DATA SHOWN:
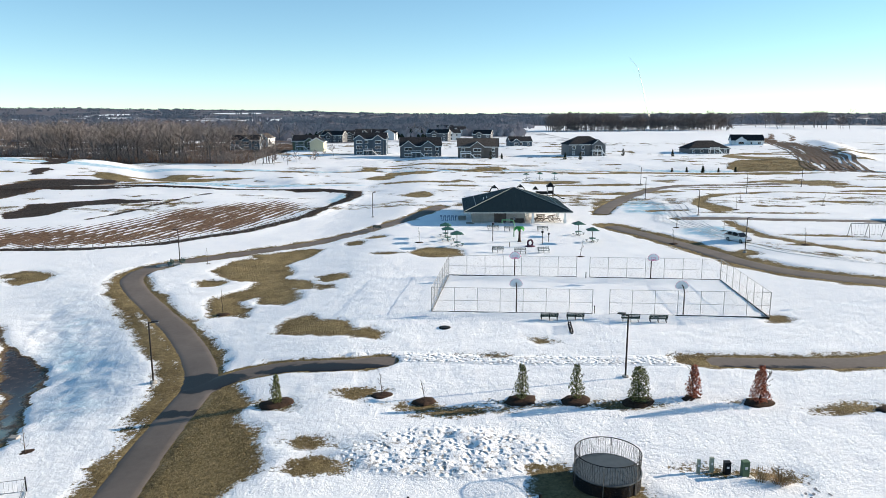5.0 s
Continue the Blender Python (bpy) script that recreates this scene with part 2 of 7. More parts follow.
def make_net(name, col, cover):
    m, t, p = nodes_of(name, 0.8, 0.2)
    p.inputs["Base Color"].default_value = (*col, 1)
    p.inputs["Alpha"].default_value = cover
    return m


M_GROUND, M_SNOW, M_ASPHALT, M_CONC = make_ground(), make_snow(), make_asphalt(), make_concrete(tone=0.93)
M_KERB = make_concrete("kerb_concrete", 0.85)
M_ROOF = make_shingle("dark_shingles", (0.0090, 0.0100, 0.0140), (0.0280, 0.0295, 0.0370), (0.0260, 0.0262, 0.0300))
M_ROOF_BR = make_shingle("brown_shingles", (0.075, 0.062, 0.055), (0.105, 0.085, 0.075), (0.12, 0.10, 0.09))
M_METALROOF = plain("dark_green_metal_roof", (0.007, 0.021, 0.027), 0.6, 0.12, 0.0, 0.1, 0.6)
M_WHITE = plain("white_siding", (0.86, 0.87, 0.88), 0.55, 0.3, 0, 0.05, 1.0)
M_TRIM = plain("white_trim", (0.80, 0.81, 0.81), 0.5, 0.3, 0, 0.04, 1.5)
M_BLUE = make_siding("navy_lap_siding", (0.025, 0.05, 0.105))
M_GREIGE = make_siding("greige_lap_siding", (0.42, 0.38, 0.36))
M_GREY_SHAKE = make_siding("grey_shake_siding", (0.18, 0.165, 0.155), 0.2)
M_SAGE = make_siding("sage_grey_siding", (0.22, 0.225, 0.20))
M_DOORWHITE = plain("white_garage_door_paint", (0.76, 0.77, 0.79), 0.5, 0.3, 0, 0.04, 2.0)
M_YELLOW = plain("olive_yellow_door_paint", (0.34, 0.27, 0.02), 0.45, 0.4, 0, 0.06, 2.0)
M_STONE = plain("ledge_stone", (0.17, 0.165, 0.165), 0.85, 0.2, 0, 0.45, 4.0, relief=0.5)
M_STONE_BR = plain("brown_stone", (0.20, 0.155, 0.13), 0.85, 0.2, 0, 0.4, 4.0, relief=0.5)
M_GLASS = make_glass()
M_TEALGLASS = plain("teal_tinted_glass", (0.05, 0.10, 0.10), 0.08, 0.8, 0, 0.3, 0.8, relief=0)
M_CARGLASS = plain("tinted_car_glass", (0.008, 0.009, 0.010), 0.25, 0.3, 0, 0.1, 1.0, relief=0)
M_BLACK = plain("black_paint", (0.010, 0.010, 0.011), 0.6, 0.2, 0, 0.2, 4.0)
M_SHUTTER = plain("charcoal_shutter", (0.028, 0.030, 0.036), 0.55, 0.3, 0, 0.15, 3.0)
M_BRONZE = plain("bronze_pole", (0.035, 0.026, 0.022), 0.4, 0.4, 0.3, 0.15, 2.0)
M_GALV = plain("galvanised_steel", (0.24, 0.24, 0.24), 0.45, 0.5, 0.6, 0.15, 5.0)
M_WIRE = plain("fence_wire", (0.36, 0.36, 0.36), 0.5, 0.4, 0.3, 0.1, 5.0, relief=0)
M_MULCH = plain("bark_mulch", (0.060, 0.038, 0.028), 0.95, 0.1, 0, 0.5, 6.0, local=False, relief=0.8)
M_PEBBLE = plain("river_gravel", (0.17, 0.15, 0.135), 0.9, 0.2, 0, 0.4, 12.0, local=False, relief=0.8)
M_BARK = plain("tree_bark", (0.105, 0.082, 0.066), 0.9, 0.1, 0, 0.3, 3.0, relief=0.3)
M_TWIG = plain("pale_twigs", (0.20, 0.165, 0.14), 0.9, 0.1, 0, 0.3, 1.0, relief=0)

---

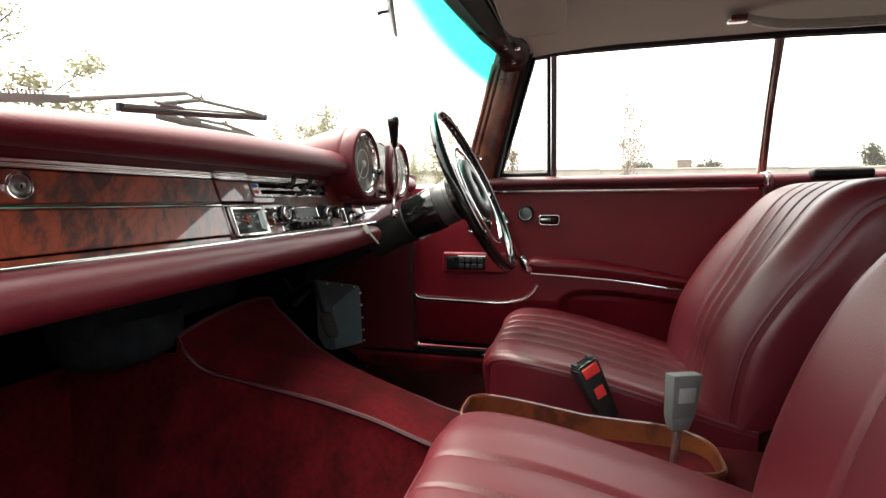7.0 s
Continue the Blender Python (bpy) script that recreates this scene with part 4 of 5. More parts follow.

--

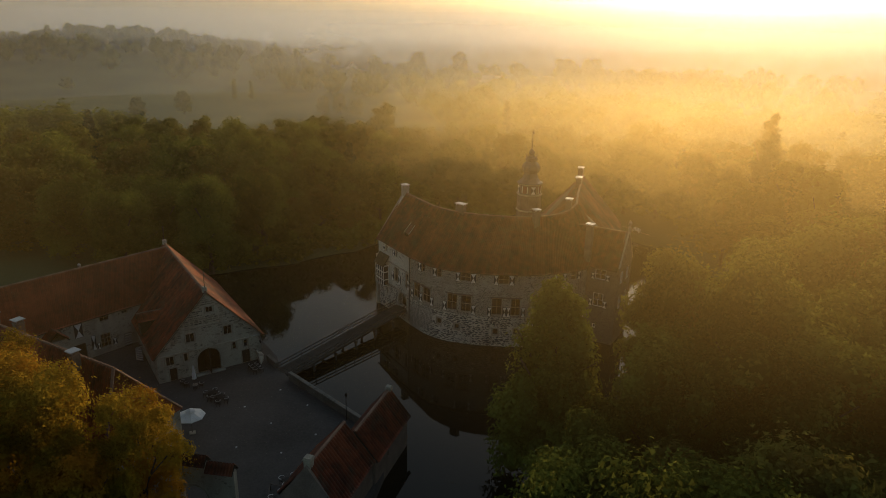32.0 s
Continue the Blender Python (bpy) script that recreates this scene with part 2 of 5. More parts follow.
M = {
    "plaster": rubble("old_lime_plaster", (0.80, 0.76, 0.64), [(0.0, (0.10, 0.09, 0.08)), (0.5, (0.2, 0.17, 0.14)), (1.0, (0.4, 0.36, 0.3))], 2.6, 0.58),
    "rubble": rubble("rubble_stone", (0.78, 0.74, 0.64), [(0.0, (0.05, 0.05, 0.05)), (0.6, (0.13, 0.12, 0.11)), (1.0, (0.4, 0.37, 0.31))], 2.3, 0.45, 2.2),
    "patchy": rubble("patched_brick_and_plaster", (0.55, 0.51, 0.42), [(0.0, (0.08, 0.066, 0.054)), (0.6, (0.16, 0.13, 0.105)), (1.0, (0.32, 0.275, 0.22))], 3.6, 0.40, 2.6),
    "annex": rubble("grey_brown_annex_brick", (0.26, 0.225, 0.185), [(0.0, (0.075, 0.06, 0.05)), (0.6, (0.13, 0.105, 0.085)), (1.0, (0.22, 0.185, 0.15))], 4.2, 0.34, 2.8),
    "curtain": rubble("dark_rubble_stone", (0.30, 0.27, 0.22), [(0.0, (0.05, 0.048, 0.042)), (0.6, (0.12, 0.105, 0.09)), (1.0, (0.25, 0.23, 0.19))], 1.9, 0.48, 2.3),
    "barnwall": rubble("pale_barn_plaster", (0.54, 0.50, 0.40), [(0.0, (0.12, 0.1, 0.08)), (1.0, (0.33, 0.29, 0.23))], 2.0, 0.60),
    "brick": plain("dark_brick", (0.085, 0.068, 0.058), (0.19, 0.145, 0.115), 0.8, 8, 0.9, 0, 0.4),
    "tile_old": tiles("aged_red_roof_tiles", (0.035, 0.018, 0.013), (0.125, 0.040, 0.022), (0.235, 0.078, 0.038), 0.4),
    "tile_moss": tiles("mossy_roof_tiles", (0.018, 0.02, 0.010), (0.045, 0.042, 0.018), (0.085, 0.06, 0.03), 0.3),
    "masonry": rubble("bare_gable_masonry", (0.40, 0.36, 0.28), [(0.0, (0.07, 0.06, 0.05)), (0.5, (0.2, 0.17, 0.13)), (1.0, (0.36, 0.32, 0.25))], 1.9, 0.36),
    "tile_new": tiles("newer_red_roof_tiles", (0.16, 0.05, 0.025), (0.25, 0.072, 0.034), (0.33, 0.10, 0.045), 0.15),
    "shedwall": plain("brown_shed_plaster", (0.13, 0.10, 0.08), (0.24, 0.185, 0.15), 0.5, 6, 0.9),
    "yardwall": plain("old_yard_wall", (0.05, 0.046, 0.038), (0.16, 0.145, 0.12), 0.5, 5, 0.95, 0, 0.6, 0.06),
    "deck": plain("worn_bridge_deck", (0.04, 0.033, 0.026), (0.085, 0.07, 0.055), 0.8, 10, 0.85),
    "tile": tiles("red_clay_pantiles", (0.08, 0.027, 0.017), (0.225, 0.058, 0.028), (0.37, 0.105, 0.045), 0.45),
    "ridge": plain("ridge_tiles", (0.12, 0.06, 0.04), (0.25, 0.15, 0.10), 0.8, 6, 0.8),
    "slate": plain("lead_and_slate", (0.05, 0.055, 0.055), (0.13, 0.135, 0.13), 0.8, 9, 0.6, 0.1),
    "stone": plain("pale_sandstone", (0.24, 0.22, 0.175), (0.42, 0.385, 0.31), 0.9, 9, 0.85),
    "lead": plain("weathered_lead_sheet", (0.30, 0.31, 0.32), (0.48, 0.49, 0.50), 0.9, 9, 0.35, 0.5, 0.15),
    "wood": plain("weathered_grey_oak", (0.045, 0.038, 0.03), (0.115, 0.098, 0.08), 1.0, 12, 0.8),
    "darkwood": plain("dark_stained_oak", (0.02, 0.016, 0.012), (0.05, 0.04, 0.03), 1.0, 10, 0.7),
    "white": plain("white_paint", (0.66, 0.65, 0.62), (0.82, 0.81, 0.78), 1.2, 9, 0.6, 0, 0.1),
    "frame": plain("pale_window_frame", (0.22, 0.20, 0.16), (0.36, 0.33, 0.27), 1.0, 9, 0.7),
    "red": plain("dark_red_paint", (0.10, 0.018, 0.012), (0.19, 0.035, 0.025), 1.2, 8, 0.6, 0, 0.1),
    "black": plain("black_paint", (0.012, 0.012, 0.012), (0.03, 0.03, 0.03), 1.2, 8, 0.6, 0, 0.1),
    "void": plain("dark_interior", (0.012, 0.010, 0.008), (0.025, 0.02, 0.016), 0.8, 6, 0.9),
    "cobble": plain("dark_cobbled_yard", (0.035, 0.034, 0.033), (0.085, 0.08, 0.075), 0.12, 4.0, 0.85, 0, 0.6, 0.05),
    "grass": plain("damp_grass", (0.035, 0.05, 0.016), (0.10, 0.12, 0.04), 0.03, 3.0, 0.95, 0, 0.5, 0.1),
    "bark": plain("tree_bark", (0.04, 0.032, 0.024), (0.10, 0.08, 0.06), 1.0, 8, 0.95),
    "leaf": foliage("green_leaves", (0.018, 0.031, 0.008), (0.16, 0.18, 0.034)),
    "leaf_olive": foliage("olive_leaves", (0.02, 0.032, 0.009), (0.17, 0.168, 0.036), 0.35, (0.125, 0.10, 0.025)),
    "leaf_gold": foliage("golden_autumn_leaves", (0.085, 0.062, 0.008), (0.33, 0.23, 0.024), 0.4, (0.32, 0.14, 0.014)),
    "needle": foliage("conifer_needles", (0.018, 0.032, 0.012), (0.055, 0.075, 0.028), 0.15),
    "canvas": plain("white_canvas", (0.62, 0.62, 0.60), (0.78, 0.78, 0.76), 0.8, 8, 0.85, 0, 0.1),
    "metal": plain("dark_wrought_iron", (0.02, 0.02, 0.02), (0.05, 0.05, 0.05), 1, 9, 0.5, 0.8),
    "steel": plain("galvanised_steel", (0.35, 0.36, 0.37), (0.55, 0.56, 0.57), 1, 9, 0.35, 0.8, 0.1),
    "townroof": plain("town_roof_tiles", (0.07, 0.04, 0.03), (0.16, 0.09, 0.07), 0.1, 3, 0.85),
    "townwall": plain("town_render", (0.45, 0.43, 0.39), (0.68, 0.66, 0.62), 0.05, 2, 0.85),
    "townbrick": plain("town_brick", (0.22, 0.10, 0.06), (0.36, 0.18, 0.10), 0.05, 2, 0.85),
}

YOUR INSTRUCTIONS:
Search the preceding listing for "with" and extract every line where it is found.

WRITTEN SOLUTION:
Continue the Blender Python (bpy) script that recreates this scene with part 2 of 7. More parts follow.
Continue the Blender Python (bpy) script that recreates this scene with part 4 of 5. More parts follow.
Continue the Blender Python (bpy) script that recreates this scene with part 2 of 5. More parts follow.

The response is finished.